#### The problem:
Transcribe the material exactly. Images do not belong in the copy.
--- start ---
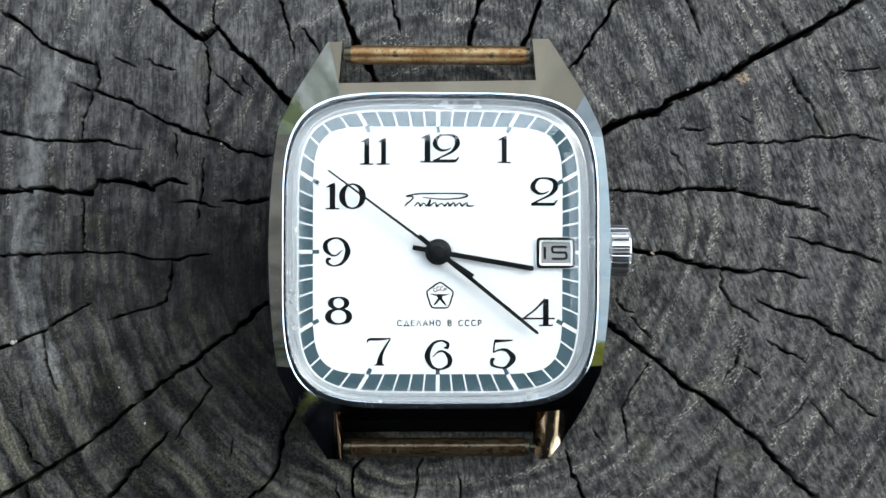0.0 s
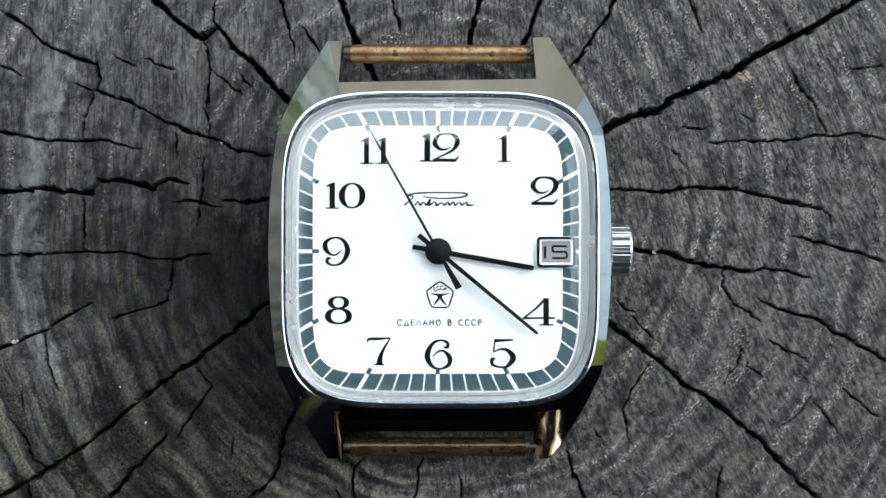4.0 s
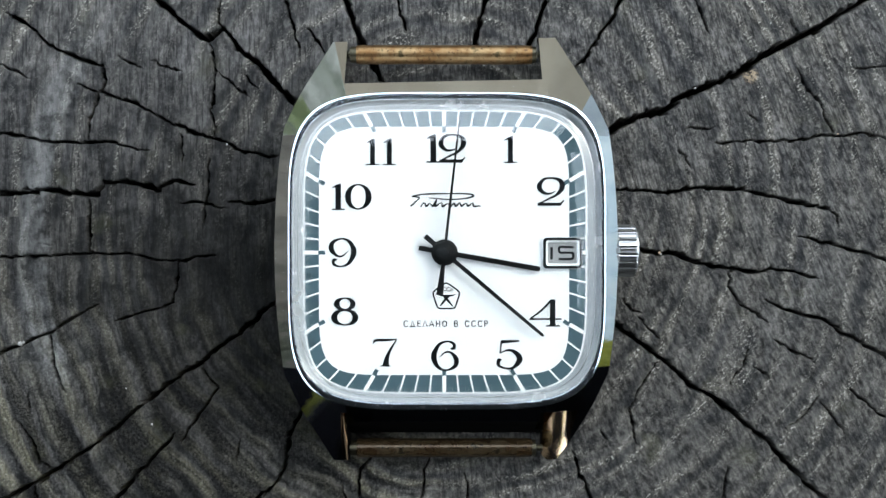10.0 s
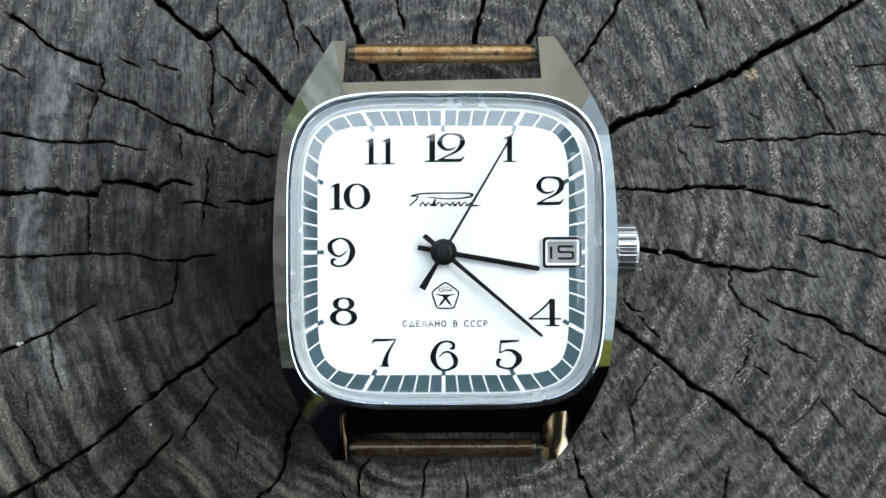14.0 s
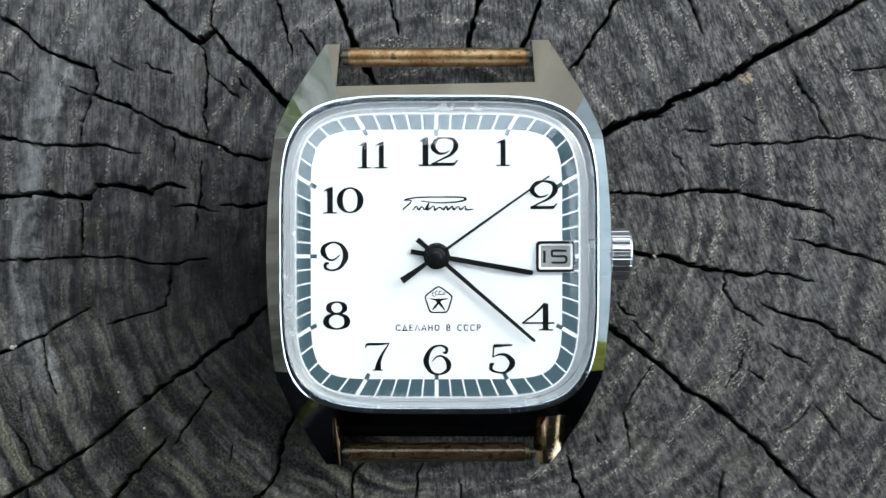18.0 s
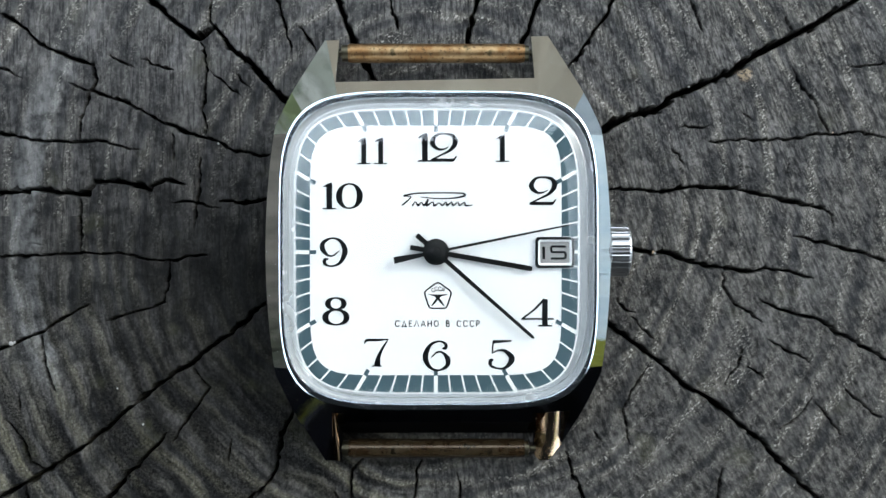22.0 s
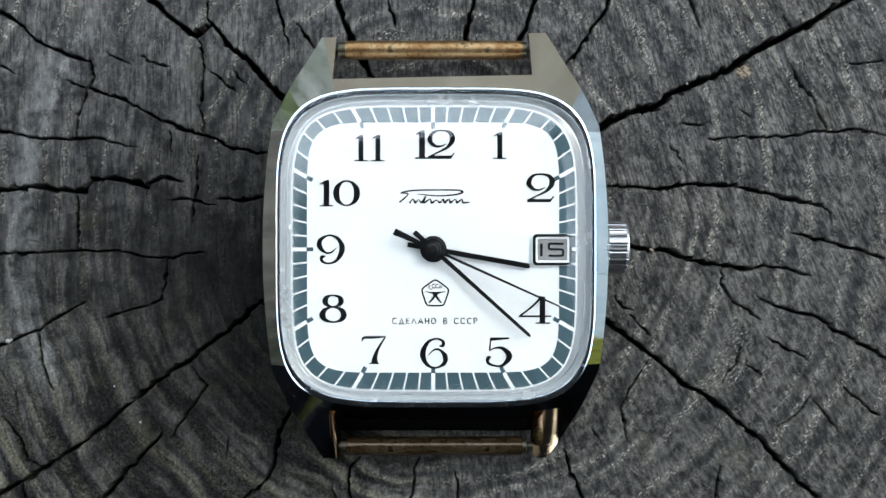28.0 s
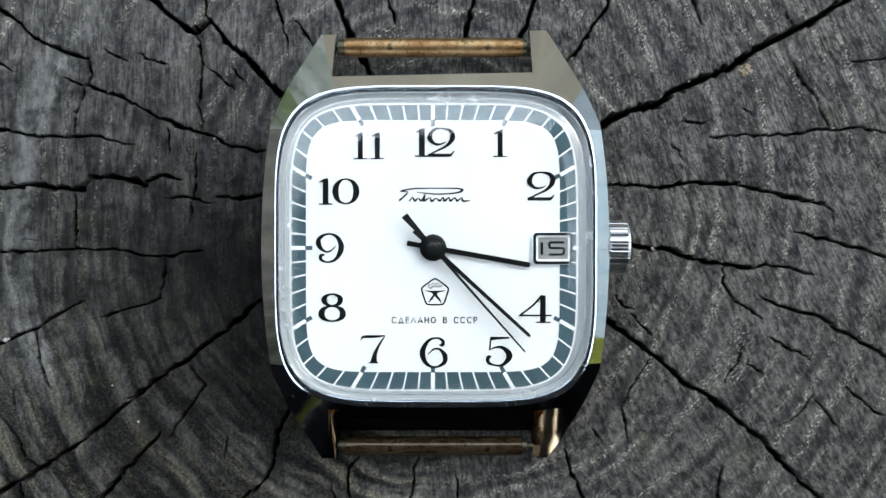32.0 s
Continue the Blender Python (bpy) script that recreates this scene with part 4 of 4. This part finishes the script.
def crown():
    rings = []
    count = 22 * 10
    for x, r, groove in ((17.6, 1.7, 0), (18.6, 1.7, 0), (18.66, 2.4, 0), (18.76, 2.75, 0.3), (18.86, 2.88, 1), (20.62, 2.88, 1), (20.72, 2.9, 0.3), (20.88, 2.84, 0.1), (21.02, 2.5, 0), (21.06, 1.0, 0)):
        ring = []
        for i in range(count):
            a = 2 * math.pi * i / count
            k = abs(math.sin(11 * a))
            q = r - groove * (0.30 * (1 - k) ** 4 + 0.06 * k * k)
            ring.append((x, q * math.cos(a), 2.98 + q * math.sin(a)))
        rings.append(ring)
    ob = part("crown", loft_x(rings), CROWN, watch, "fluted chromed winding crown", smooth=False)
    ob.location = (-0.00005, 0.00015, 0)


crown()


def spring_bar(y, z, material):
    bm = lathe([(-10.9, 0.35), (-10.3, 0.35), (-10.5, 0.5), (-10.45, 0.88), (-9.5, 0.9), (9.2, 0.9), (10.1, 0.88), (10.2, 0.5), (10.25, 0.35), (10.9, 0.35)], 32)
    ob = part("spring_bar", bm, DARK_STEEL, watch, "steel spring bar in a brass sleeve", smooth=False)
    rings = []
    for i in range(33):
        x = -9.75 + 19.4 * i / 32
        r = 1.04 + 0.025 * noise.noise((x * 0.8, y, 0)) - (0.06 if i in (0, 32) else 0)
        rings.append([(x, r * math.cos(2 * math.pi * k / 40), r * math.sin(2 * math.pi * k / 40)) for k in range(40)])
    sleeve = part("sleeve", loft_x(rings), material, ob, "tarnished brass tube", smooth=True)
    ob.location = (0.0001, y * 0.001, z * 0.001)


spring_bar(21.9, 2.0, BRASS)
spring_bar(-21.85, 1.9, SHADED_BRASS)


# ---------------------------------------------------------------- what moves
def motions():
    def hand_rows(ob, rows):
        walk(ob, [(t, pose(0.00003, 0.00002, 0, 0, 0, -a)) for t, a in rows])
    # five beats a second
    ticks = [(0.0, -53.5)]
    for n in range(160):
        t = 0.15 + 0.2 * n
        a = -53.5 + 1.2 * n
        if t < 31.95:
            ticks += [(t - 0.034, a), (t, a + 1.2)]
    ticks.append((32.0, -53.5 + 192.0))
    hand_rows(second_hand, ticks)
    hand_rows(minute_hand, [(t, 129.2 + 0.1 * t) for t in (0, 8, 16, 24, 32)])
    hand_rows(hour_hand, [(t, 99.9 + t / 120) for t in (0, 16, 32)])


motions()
--- end ---
#### Full answer:
0.0 s
4.0 s
10.0 s
14.0 s
18.0 s
22.0 s
28.0 s
32.0 s
Continue the Blender Python (bpy) script that recreates this scene with part 4 of 4. This part finishes the script.
def crown():
    rings = []
    count = 22 * 10
    for x, r, groove in ((17.6, 1.7, 0), (18.6, 1.7, 0), (18.66, 2.4, 0), (18.76, 2.75, 0.3), (18.86, 2.88, 1), (20.62, 2.88, 1), (20.72, 2.9, 0.3), (20.88, 2.84, 0.1), (21.02, 2.5, 0), (21.06, 1.0, 0)):
        ring = []
        for i in range(count):
            a = 2 * math.pi * i / count
            k = abs(math.sin(11 * a))
            q = r - groove * (0.30 * (1 - k) ** 4 + 0.06 * k * k)
            ring.append((x, q * math.cos(a), 2.98 + q * math.sin(a)))
        rings.append(ring)
    ob = part("crown", loft_x(rings), CROWN, watch, "fluted chromed winding crown", smooth=False)
    ob.location = (-0.00005, 0.00015, 0)


crown()


def spring_bar(y, z, material):
    bm = lathe([(-10.9, 0.35), (-10.3, 0.35), (-10.5, 0.5), (-10.45, 0.88), (-9.5, 0.9), (9.2, 0.9), (10.1, 0.88), (10.2, 0.5), (10.25, 0.35), (10.9, 0.35)], 32)
    ob = part("spring_bar", bm, DARK_STEEL, watch, "steel spring bar in a brass sleeve", smooth=False)
    rings = []
    for i in range(33):
        x = -9.75 + 19.4 * i / 32
        r = 1.04 + 0.025 * noise.noise((x * 0.8, y, 0)) - (0.06 if i in (0, 32) else 0)
        rings.append([(x, r * math.cos(2 * math.pi * k / 40), r * math.sin(2 * math.pi * k / 40)) for k in range(40)])
    sleeve = part("sleeve", loft_x(rings), material, ob, "tarnished brass tube", smooth=True)
    ob.location = (0.0001, y * 0.001, z * 0.001)


spring_bar(21.9, 2.0, BRASS)
spring_bar(-21.85, 1.9, SHADED_BRASS)


# ---------------------------------------------------------------- what moves
def motions():
    def hand_rows(ob, rows):
        walk(ob, [(t, pose(0.00003, 0.00002, 0, 0, 0, -a)) for t, a in rows])
    # five beats a second
    ticks = [(0.0, -53.5)]
    for n in range(160):
        t = 0.15 + 0.2 * n
        a = -53.5 + 1.2 * n
        if t < 31.95:
            ticks += [(t - 0.034, a), (t, a + 1.2)]
    ticks.append((32.0, -53.5 + 192.0))
    hand_rows(second_hand, ticks)
    hand_rows(minute_hand, [(t, 129.2 + 0.1 * t) for t in (0, 8, 16, 24, 32)])
    hand_rows(hour_hand, [(t, 99.9 + t / 120) for t in (0, 16, 32)])


motions()